Encouraging a philosophy of disciplined entrepreneurship is what makes businesses enjoy long-term sustainable futures. Public sector bodies must play an active role in spotting and supporting these stars of tomorrow.

Investment is all about making choices and taking risk but there is overwhelming evidence to suggest that these fast movers bring added value to the UK. So, going forward, where should public sector invest its cash? In businesses that go nowhere or in those that have a real opportunity to make a difference?

What I would personally like to see is more doing and less talk about what is going to be done to support small businesses. It just strikes me that the powers that be have lost touch with grass roots of what needs to happen at the coal face.
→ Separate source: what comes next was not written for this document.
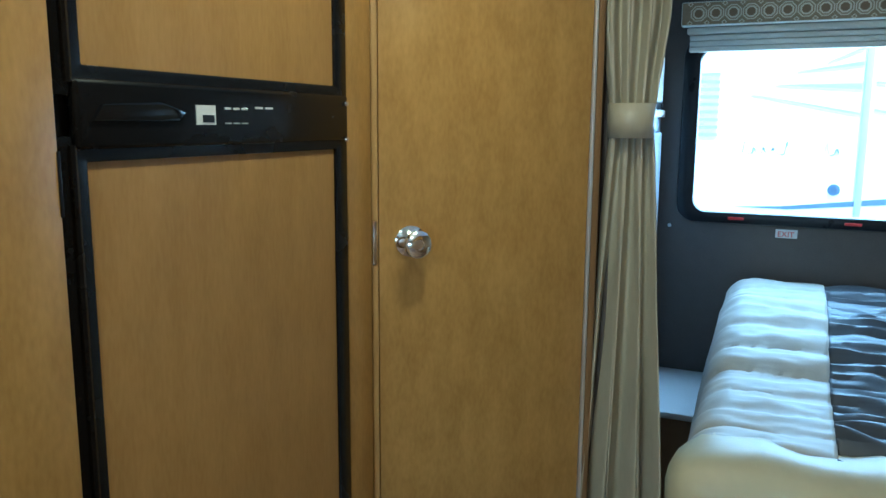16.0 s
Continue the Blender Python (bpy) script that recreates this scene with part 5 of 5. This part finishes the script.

Where is the SME representation?


I read that David Cameron is asking business leaders to help support the Whitehall efficiency drive. The names currently in the hat are Lord Brown, Anthony Habgood and Sir Chris Gent – these are all highly respected and successful people in their fields. However they are corporate men who have earned 7 figure salaries and housed themselves in “big posh big time offices”. Where is the SME entrepreneur representation in this Group? Well my opinion is that if the Government want to see how they can do more with less then visit a few of the 4million entrepreneurs that underpin the economy of our Country – represent 50% of jobs and output – also the vehicle for getting us out of the recession. These are men and women who know only too well  how to save a few quid here and there. Is cost saving part of the mindset of the individuals David Cameron is looking to appoint?